The Women and Equalities Committee (WEC) is today (Friday, 6 December) launching a call for written evidence on statutory paternity and shared parental leave to examine options for reform.

MPs on the cross-party committee, chaired by Labour MP Sarah Owen, are seeking views on the schemes, via WEC’s inquiry page and through a survey, to help inform their work ahead of the Government’s proposed review of the parental leave system. The call for evidence forms part of WEC’s umbrella inquiry into Equality at work.

The Government has set out measures in the Employment Rights Bill to enhance family-friendly rights at work but has stopped short of fundamental changes to maternity, paternity, and shared parental leave and pay.

Instead, it has acknowledged that “the current parental leave system does not support working parents” and has committed to conduct a “full review” as the first stage of longer-term reform. Unequal division of childcaring responsibilities is a key driver of wider gender inequality and the gender pay gap.

Chair comment

Women and Equalities Committee (WEC) Chair Sarah Owen MP said: “It’s vital that new parents have a shared parental leave system that’s navigable and works for them and their families. 

“Through this call for evidence, WEC aims to identify the most effective ways of incentivising more equal sharing of childcare and wider domestic responsibilities between mothers and their partners and to positively influence the Government’s review.

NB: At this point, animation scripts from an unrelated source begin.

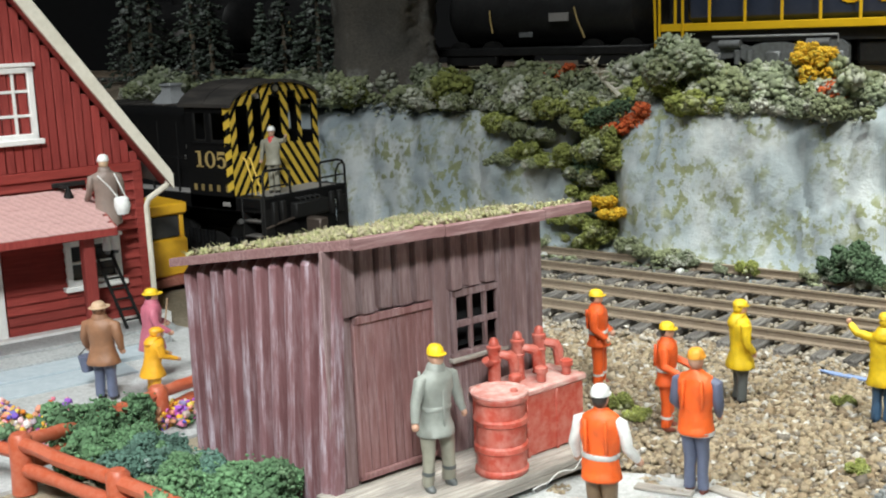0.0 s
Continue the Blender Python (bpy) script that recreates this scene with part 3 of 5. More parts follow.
def build_pump_tank():
    t = thing("fuel_tank", SHED @ at(59, -9.5, 7), "red-painted box fuel tank with hand pumps on the deck", "fuel tank")
    part("body", Mesh().box(-13, 18, -8, 6, 0, 18.4, 0.6), "tank_red", t)
    part("top_plate", Mesh().box(-13.6, 18.6, -8.6, 6.6, 18.0, 19.8, 0.4), "tank_worn", t)
    for u in (-4.5, 6.8):
        part("seam", Mesh().box(u - 0.5, u + 0.5, -8.5, -7.8, 0, 18.5, 0.2), "tank_red", t)
    for i, u in enumerate((-7.5, 1.5, 10.0)):
        p = part("pump", Mesh().body([(u, 2, 19.6, 2.2, 2.2), (u, 2, 20.4, 1.9, 1.9), (u, 2, 26.4, 1.8, 1.8), (u, 2, 26.6, 2.1, 2.1), (u, 2, 27.2, 2.1, 2.1), (u, 2, 27.4, 1.8, 1.8), (u, 2, 30.2, 1.8, 1.8), (u, 2, 30.4, 2.1, 2.1), (u, 2, 31.2, 2.1, 2.1), (u, 2, 31.5, 1.5, 1.5), (u, 2, 33, 1.3, 1.3), (u, 2, 33.7, 0.6, 0.6)]), "tank_red", t)
        part("spout", Mesh().tube([(u, 2, 28.9), (u + 2.0, 0.4, 28.6), (u + 3.8, -1.0, 28.0), (u + 4.3, -1.4, 26.6), (u + 4.4, -1.5, 22.0)], [1.2, 1.3, 1.5, 1.6, 1.3], 9), "tank_red", p)
        part("crank", Mesh().tube([(u, 2, 26.6), (u - 3.2, 0.8, 27.0), (u - 4.6, 0.4, 28.6)], [0.9, 0.9, 1.1], 8), "tank_red", p)
    for u in (-6, 4, 14):
        part("cap", Mesh().body([(u, -5, 20, 1.4, 1.4), (u, -5, 22.5, 1.4, 1.4), (u, -5, 22.6, 2.0, 2.0), (u, -5, 24, 1.9, 1.9), (u, -5, 24.4, 1.2, 1.2)]), "tank_red", t)
    return t


build_pump_tank()


def build_barrel():
    t = thing("barrel", SHED @ at(43, -19, 7), "red-painted steel barrel with ribs at the deck's edge", "barrel")
    rows = []
    for z, r in ((0, 6.9), (0.6, 7.4), (1.5, 7.4), (2.0, 6.9), (6.5, 6.9), (7, 7.5), (8.2, 7.5), (8.7, 6.9), (14, 6.9), (14.5, 7.5), (15.7, 7.5), (16.2, 6.9), (20.4, 6.9), (20.8, 7.6), (22.0, 7.7), (22.4, 7.4)):
        rows.append((0.25 * math.sin(z), 0.2 * math.cos(z * 0.7), z, r, r))
    part("shell", Mesh().body(rows, 0, 24), "tank_red", t)
    part("lid", Mesh().body([(0, 0, 21.6, 6.8, 6.8), (0, 0, 22.5, 7.9, 7.9), (0, 0, 23.0, 7.8, 7.8), (0, 0, 23.1, 7.0, 7.0), (0, 0, 22.7, 6.6, 6.6)], 0, 24), "tank_worn", t, "lid worn to pale pink")
    part("bung", Mesh().body([(2.5, -3, 22.5, 1.1, 1.1), (2.5, -3, 23.4, 1.0, 1.0)]), "tank_red", t)
    return t


build_barrel()

# ---- the red house ----


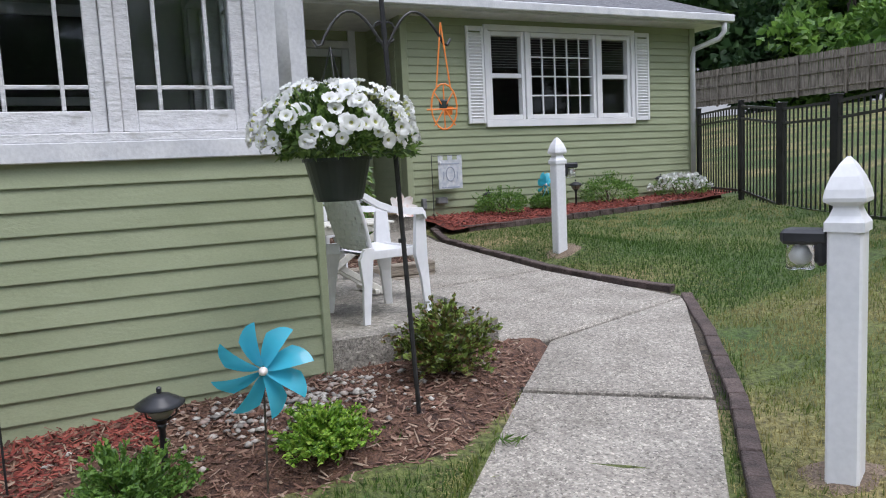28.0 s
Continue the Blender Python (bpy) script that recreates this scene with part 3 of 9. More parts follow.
flat_pane(None, -DW / 2 + 0.07, DW / 2 - 0.07, 0.17, 1.12, 0.015, door)
flat_pane(None, -DW / 2 + 0.07, DW / 2 - 0.07, 1.15, DH - 0.08, 0.018, door)
g = Geo().box((-DW / 2 + 0.035, -0.012, 1.16), (0.022, 0.014, 0.19), ch=0.004)
plate = part("handle_plate", g, BLACKMETAL, door, "black handle plate")
part("lever", Geo().tube([(-DW / 2 + 0.035, -0.02, 1.17), (-DW / 2 + 0.035, -0.05, 1.17), (-DW / 2 + 0.13, -0.05, 1.16)], 0.008), BLACKMETAL, plate, "black lever handle")
INNERDOOR = mat("inner_door_paint", [(0.10, 0.12, 0.10), (0.16, 0.18, 0.15)], 0.5, 3, 4)
trim_piece("door_inner", FRONT_M, fy(2.54), fy(1.66), SILL, SILL + 2.04, 0.10, 0.14, INNERDOOR, "dark panelled entry door behind the storm door", "door")
for a, b, c, d in ((-0.3, -0.05, 0.15, 0.62), (0.05, 0.3, 0.15, 0.62)):
    g = Geo()
    frame_board(g, door.matrix_world, a, b, c, d, 0.088, 0.1, 0.005)
    part("door_panel", g, INNERDOOR, bpy.data.objects["door_inner"])

# mailbox with its number
mailbox = thing("mailbox", FRONT_M @ Matrix.Translation((fy(2.945), -0.05, 1.235)), "white wall mailbox numbered 7 beside the door", "mailbox")
g = Geo()
for x0, x1 in ((-0.19, 0.19),):
    prof = [(0.04, 0.0), (-0.10, 0.0), (-0.135, 0.16), (-0.03, 0.235), (0.04, 0.235)]
    n = len(prof)
    g.v += [(x0, y, z) for y, z in prof] + [(x1, y, z) for y, z in prof]
    g.f += [(i, n + i, n + (i + 1) % n, (i + 1) % n) for i in range(n)] + [tuple(range(n)), tuple(range(n, 2 * n))[::-1]]
part("body", g, VINYL, mailbox)
part("lid", Geo().box((0, 0, 0), (0.4, 0.142, 0.010), pose(0, -0.0865, 0.2035, 35.5, 0, 0), 0.003), VINYL, mailbox)
curve = bpy.data.curves.new("number", "FONT")
curve.body, curve.size, curve.extrude, curve.align_x = "7", 0.11, 0.002, "CENTER"
digit = new("number", curve)
digit.data.materials.append(BLACKPLASTIC)
digit.parent = mailbox
digit.matrix_local = pose(0.0, -0.1155, 0.05, 102.3, 0, 0)

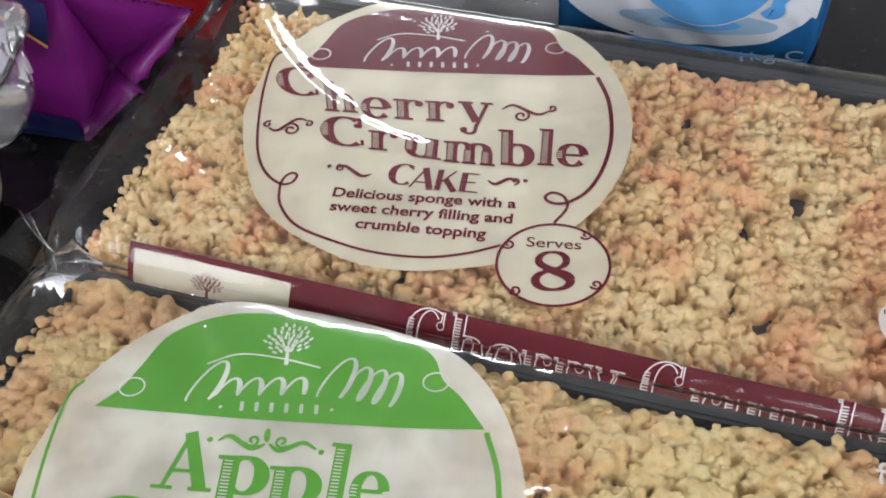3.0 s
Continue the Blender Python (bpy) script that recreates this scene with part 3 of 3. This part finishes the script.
    # crumbs that stand out of the packed bed, and those that hang on its broken sides
    bm = bmesh.new()
    bmesh.ops.create_icosphere(bm, subdivisions=2, radius=1.0)
    ball = np.array([tuple(q.co) for q in bm.verts])
    tris = np.array([[q.index for q in p.verts] for p in bm.faces])
    bm.free()
    shapes = []
    for _ in range(24):
        w = rng.normal(size=(5, 3))
        k = 1 + 0.10 * np.sin(ball @ w.T * 1.8 + rng.uniform(0, 6, 5)).sum(1) + 0.085 * rng.normal(size=len(ball))
        shapes.append(ball * k[:, None])
    crumbs = []
    for cu, cv, cz, r in spots:
        if rng.rand() < 0.62 and cv < v1 - 0.0035:
            crumbs.append((cu + rng.normal() * 0.0004, cv + rng.normal() * 0.0004, min(cz + 0.15 * r, 0.0455 - 0.9 * r), r * rng.uniform(0.7, 1.05)))
    for _ in range(1000):
        t = rng.rand()
        cu, cv = [(u0 + 0.001, v0 + (v1 - v0 - 0.010) * t), (u0 + 0.03 * t, v0 + 0.003)][rng.randint(2)]
        z = rng.uniform(0.016, 0.036)
        crumbs.append((cu + abs(rng.normal()) * 0.0012, cv, z, rng.uniform(0.0010, 0.0019)))
    verts, faces = [], []
    for n, (cu, cv, cz, r) in enumerate(crumbs):
        q = shapes[n % 24] * r * rng.uniform(0.8, 1.25, 3)
        c, s_ = math.cos(n), math.sin(n)
        verts.append(np.stack([q[:, 0] * c - q[:, 1] * s_ + cu, q[:, 0] * s_ + q[:, 1] * c + cv, q[:, 2] + cz], -1))
        faces.append(tris + n * len(ball))
    p = np.concatenate(verts)
    loose = mesh_object("crumb", pk.from_pack(p[:, 0], p[:, 1], p[:, 2]), np.concatenate(faces).tolist(), crumble, body, "small golden crumbs on the topping")
    loose["kind"] = "stuff"
    return body


def tray(pk):
    """The shallow black plastic tray below the cake."""
    bm = bmesh.new()
    rings = []
    for grow, z in ((-0.008, 0.0012), (0.0, 0.018), (0.0030, 0.0368), (0.0050, 0.0385), (0.0050, 0.0375), (0.0020, 0.0355), (-0.001, 0.018), (-0.006, 0.003)):
        a, b, c, d = -0.0865 - 0.3 * grow, 0.190 + grow, -0.0580 - grow, 0.0612 + grow
        ring = []
        for cx, cy, st in ((b - 0.008, d - 0.008, 0), (a + 0.008, d - 0.008, 90), (a + 0.008, c + 0.008, 180), (b - 0.008, c + 0.008, 270)):
            for k in range(6):
                w = radians(st + 18 * k)
                u, v = cx + 0.008 * math.cos(w), cy + 0.008 * math.sin(w)
                tall = v > 0.056
                ring.append(bm.verts.new(pk.from_pack(np.array(u), np.array(v), np.array(z if tall else min(z, 0.010 + 0.1 * z))).tolist()))
        rings.append(ring)
    for r1, r2 in zip(rings[:-1], rings[1:]):
        for k in range(24):
            bm.faces.new((r1[k], r1[(k + 1) % 24], r2[(k + 1) % 24], r2[k]))
    bm.faces.new(rings[0][::-1])
    bm.faces.new(rings[-1])
    return part("tray", bm, TRAY, pk.ob, "shallow dark plastic tray")


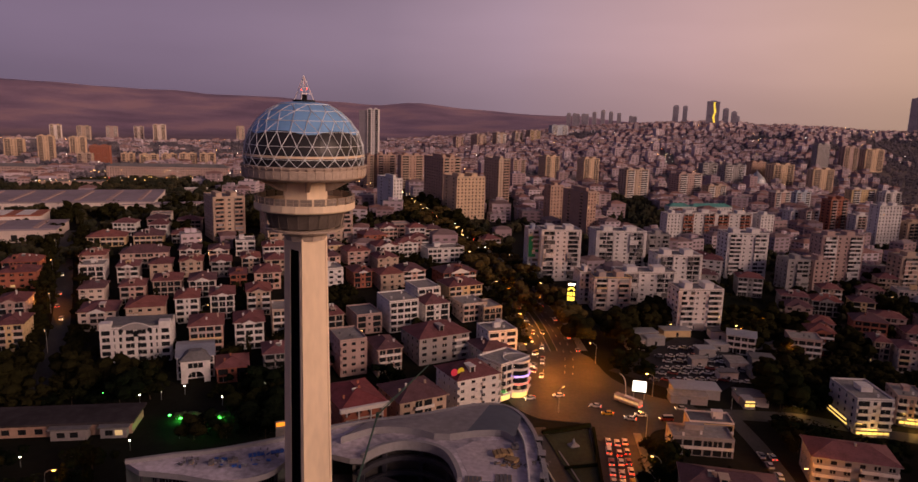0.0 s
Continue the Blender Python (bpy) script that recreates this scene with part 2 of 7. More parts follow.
class Shape:
    """Collects faces of several materials and links them as one mesh object."""

    def __init__(self):
        self.v, self.f, self.m = [], [], []

    def face(self, points, mat=0):
        n = len(self.v)
        self.v.extend(tuple(p) for p in points)
        self.f.append(tuple(range(n, n + len(points))))
        self.m.append(mat)
        return self

    def box(self, x0, y0, z0, x1, y1, z1, mat=0, top=None):
        n = len(self.v)
        self.v.extend([(x0, y0, z0), (x1, y0, z0), (x1, y1, z0), (x0, y1, z0), (x0, y0, z1), (x1, y0, z1), (x1, y1, z1), (x0, y1, z1)])
        self.f.extend([(n, n + 3, n + 2, n + 1), (n + 4, n + 5, n + 6, n + 7), (n, n + 1, n + 5, n + 4), (n + 1, n + 2, n + 6, n + 5), (n + 2, n + 3, n + 7, n + 6), (n + 3, n, n + 4, n + 7)])
        self.m.extend([mat, mat if top is None else top, mat, mat, mat, mat])
        return self

    def prism(self, outline, z0, z1, mat=0, top=None, closed=True):
        """An upright prism over a plan outline that runs counter-clockwise."""
        n, k = len(self.v), len(outline)
        self.v.extend([(x, y, z0) for x, y in outline] + [(x, y, z1) for x, y in outline])
        for i in range(k):
            j = (i + 1) % k
            self.f.append((n + i, n + j, n + k + j, n + k + i))
            self.m.append(mat)
        if closed:
            self.f.extend([tuple(n + k + i for i in range(k)), tuple(n + k - 1 - i for i in range(k))])
            self.m.extend([mat if top is None else top, mat])
        return self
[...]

“The Committee would like to hear people’s experiences and views to help inform its work. For example, on how inequalities in take up of shared parental leave, including by ethnicity, income, qualification level and occupational status, could be addressed.”

Call for evidence

The Committee invites written submissions via the inquiry website addressing one or more of the following terms of reference by Friday 31 January 2025:

  • To what extent has the statutory shared parental leave scheme given parents (including different sex and same sex parents, adoptive parents, and parents through surrogacy) choice and flexibility in how they share parenting responsibilities in the first year?
  • What have been the longer-term equality impacts of the scheme, for example on equal sharing of responsibilities for children as they grow up, and wider domestic responsibilities?
  • What have been the labour market impacts of the scheme, particularly for women?
  • Why has take up of statutory shared parental leave been low and what could be done to increase take up?
  • How can inequalities in take up of shared parental leave, including by ethnicity, income, qualification level and occupational status, be addressed?
  • Are there potentially more effective alternatives to the current "maternal transfer" model of shared parental leave?
  • Which countries have most effectively incentivised equal parenting and wider gender equality through their approaches to parental leave? What would be the costs and benefits of replicating these approaches in the UK?